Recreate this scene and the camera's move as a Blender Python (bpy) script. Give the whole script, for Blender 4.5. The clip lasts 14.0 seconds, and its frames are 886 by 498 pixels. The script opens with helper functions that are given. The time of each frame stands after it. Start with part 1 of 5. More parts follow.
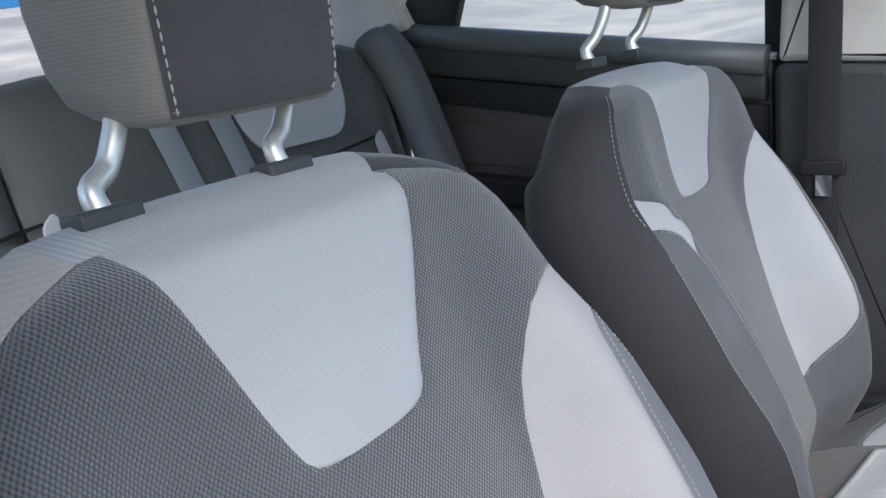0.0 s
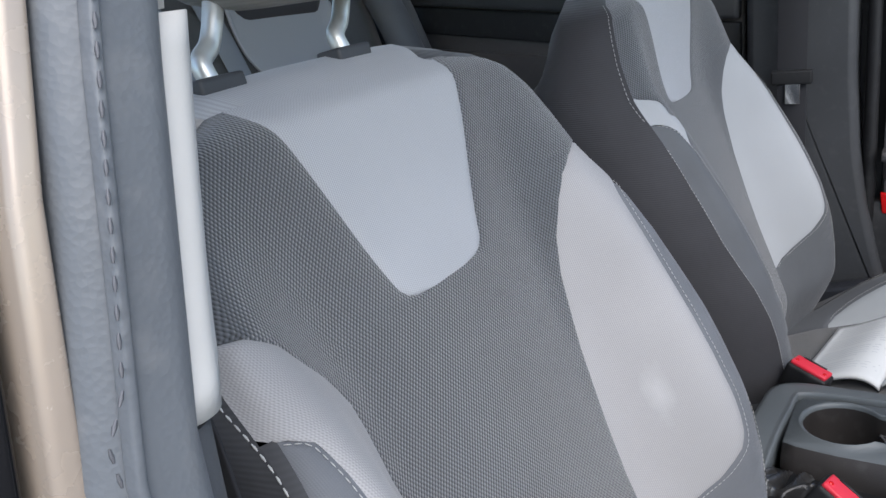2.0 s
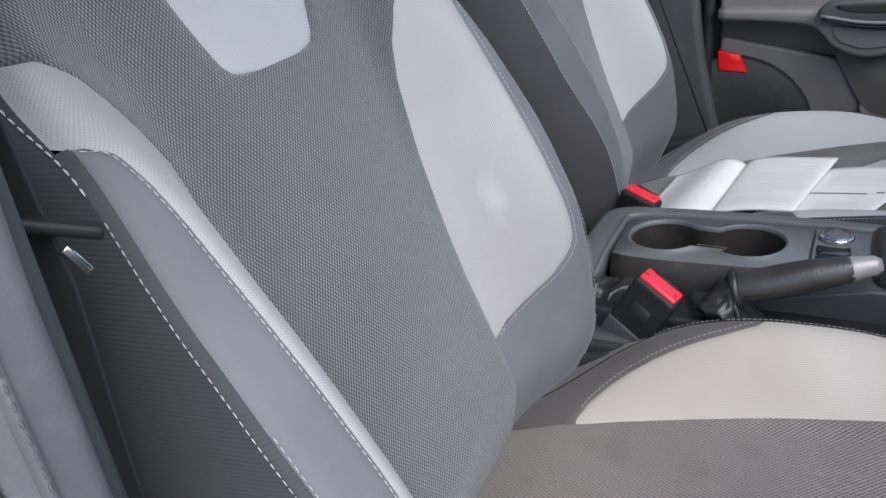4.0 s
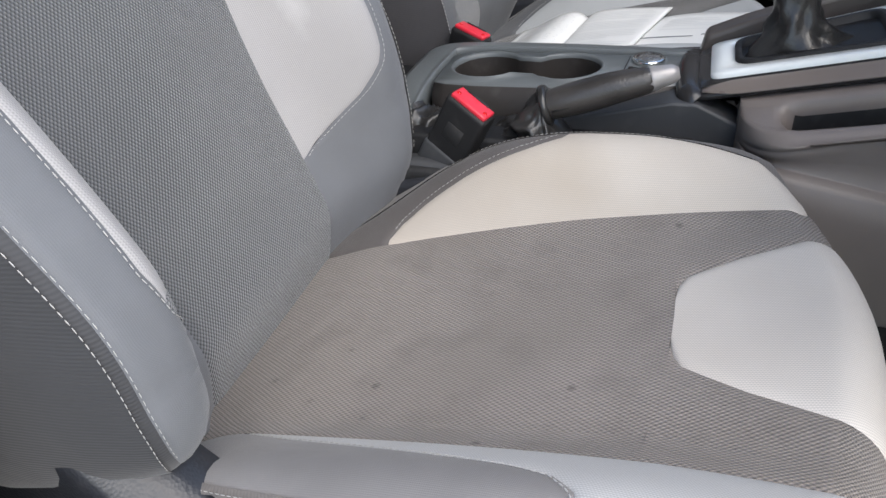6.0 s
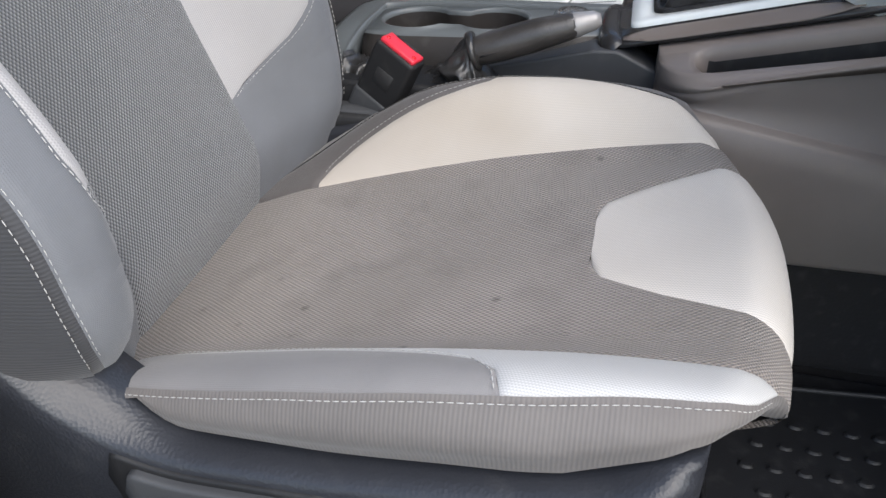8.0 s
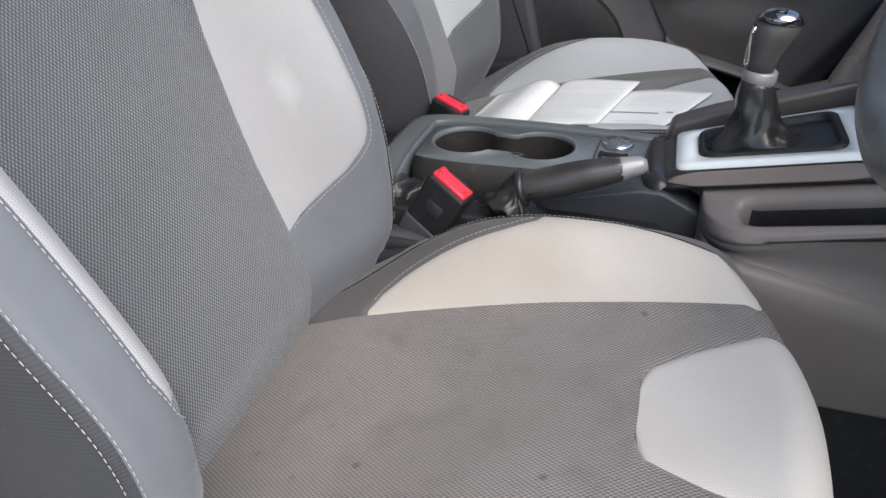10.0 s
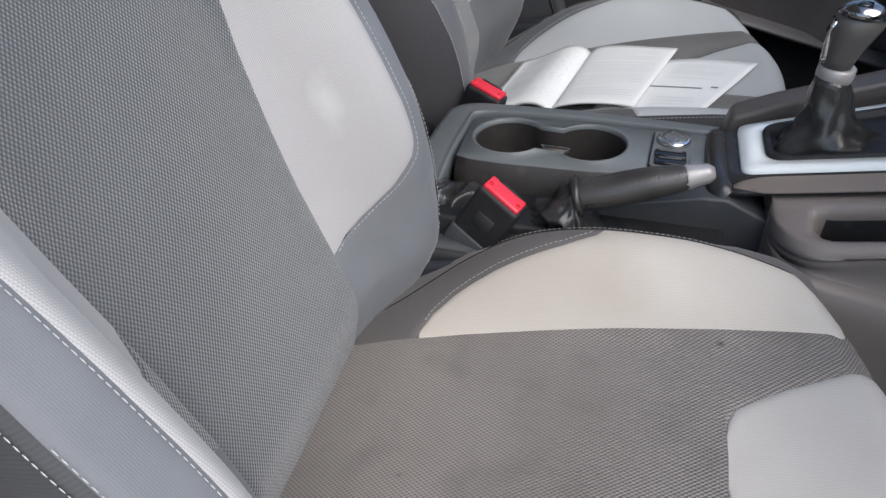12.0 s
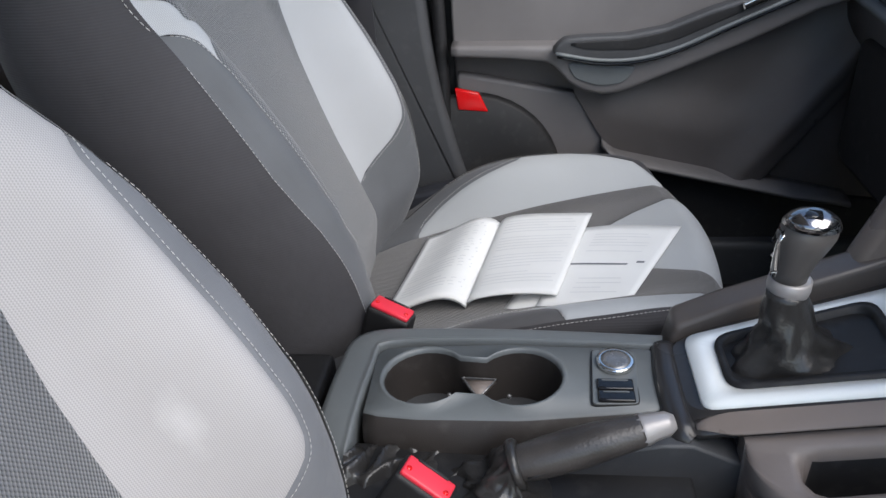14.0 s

# [Short problem]
Transcribe all of the material exactly, leaving out whatever pictures it contains.

# [Answer to the problem]
Recreate this scene and the camera's move as a Blender Python (bpy) script. Give the whole script, for Blender 4.5. The clip lasts 14.0 seconds, and its frames are 886 by 498 pixels. The script opens with helper functions that are given. The time of each frame stands after it. Start with part 1 of 5. More parts follow.
0.0 s
2.0 s
4.0 s
6.0 s
8.0 s
10.0 s
12.0 s
14.0 s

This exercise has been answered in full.